Patrick fue a buscar al sargento para que abriera la celda de Peter y condujo a éste a la cocina. Lo había dispuesto todo para que hubiera una cámara, por si se daba el caso y podía grabar en una cinta el consentimiento verbal de Peter a sus derechos y luego hacer que hablara. En la cocina, invitó al chico a que tomara asiento a la rayada mesa y sirvió dos tazas de café. No le preguntó cómo le gustaba, sino que se limitó a añadirle azúcar y leche y a ponérselo delante.
Patrick se sentó también. No había tenido ocasión de mirar al joven con calma, su visión afectada por la adrenalina, pero ahora lo observó con atención. Peter Houghton era de poca envergadura, pálido, pecoso, y llevaba anteojos de montura metálica. Tenía un diente de los de delante torcido, y la nuez del tamaño de un puño; los nudillos abultados y con la piel agrietada. Lloraba en silencio, lo cual habría bastado para inspirar simpatía, de no haber llevado la camiseta salpicada con la sangre de sus compañeros.
– ¿Te encuentras bien, Peter?-preguntó Patrick-. ¿Tienes hambre?
El chico sacudió la cabeza, negando.
– ¿Necesitas alguna otra cosa?
Peter apoyó la frente sobre la mesa.
– Quiero que venga mi madre-dijo en un susurro.

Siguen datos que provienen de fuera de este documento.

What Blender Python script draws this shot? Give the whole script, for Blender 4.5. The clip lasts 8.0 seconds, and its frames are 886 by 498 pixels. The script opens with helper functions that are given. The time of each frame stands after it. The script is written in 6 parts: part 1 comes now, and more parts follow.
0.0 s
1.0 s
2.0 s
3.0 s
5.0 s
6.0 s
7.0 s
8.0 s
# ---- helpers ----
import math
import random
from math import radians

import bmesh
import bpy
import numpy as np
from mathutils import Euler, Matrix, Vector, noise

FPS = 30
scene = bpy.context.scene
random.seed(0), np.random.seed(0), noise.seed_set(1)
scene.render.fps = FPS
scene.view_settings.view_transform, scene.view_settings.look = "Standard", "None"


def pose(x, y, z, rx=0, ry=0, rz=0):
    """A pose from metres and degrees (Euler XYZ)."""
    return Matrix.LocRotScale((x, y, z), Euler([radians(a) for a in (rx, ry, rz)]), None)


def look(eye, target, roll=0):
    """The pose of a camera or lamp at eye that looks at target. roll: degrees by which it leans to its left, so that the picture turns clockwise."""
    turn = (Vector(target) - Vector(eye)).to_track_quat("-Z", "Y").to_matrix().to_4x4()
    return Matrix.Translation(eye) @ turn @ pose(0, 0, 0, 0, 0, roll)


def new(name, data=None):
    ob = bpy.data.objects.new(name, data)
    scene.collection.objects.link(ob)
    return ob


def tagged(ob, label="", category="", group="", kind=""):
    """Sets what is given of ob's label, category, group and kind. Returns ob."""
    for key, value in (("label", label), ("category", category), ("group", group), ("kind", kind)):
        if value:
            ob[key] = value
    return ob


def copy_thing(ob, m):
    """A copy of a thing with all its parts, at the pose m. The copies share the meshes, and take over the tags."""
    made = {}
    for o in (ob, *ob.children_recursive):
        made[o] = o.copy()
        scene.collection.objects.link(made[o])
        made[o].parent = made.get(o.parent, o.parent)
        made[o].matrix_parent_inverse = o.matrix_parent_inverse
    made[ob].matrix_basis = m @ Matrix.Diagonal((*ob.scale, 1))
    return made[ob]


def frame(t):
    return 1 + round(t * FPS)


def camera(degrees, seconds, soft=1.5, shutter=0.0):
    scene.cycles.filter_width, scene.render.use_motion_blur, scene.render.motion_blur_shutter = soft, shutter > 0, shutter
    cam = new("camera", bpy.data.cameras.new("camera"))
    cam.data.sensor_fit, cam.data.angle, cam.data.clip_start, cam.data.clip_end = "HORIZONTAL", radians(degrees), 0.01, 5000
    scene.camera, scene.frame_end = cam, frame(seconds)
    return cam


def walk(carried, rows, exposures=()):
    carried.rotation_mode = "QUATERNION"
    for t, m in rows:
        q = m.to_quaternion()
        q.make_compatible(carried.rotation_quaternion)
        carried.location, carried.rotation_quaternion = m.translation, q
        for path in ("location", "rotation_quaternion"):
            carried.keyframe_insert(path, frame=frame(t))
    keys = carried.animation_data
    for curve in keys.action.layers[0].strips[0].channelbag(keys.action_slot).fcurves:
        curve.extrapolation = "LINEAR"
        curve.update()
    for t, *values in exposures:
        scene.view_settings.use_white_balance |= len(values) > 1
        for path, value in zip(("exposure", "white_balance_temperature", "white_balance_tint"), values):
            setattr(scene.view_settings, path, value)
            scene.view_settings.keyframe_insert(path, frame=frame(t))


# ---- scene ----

Patrick miró la raya del pelo del joven. Aquella mañana, al peinarse, ¿habría pensado: «hoy es el día en que voy a matar a diez alumnos»?
– Me gustaría hablar contigo acerca de lo que ha sucedido hoy. ¿Estás dispuesto a hablar conmigo?
Peter no respondió.
– Si tú me lo explicaras a mí-insistió Patrick-, quizá yo podría explicárselo a los demás.
Peter alzó el rostro. Ahora estaba llorando de verdad. Patrick comprendió que no lograría nada.
– Está bien-dijo-. Vamos.
Patrick condujo de nuevo a Peter a la celda, y vio cómo el muchacho se acurrucaba en el suelo de la misma sobre un costado, de cara a la pared de cemento. Se arrodilló detrás de él, en un último y desesperado intento.
– Ayúdame a ayudarte-le dijo. Pero Peter se limitó a sacudir la cabeza sin dejar de llorar.
Hasta que Patrick salió de la celda e hizo girar la llave en la cerradura Peter no habló de nuevo:
– Ellos empezaron-musitó.
El doctor Guenther Frankenstein ejercía como médico forense desde hacía seis años, exactamente el mismo tiempo que había conservado el título de Mister Universo a principios de los años setenta, antes de cambiar las pesas por un escalpelo, o como a él gustaba de decir, antes de pasar de formar cuerpos a desmembrarlos. Seguía teniendo una musculatura formidable, que se adivinaba perfectamente bajo el saco, lo suficiente como para cortar en seco cualquier intento de hacer chistes de monstruos a cuenta de su apellido. A Patrick le gustaba Guenther, ¿quién no admiraría a un tipo capaz de levantar tres veces su propio peso y al mismo tiempo estimar, con sólo echarle un vistazo, el peso aproximado de un hígado?
De vez en cuando, Patrick y Guenther se hacían con unas cuantas cervezas y consumían la tasa de alcohol suficiente como para que el ex culturista le contara historias acerca de las mujeres que se le ofrecían para lubricarle el cuerpo antes de una competición o sabrosas anécdotas acerca de Arnold, antes de que se dedicara a la política. Aquel día, sin embargo, Patrick y Guenther no estaban para bromas, ni para recordar los viejos tiempos. Se sentían abrumados por el presente, mientras iban de un lado a otro de las salas, catalogando a los muertos.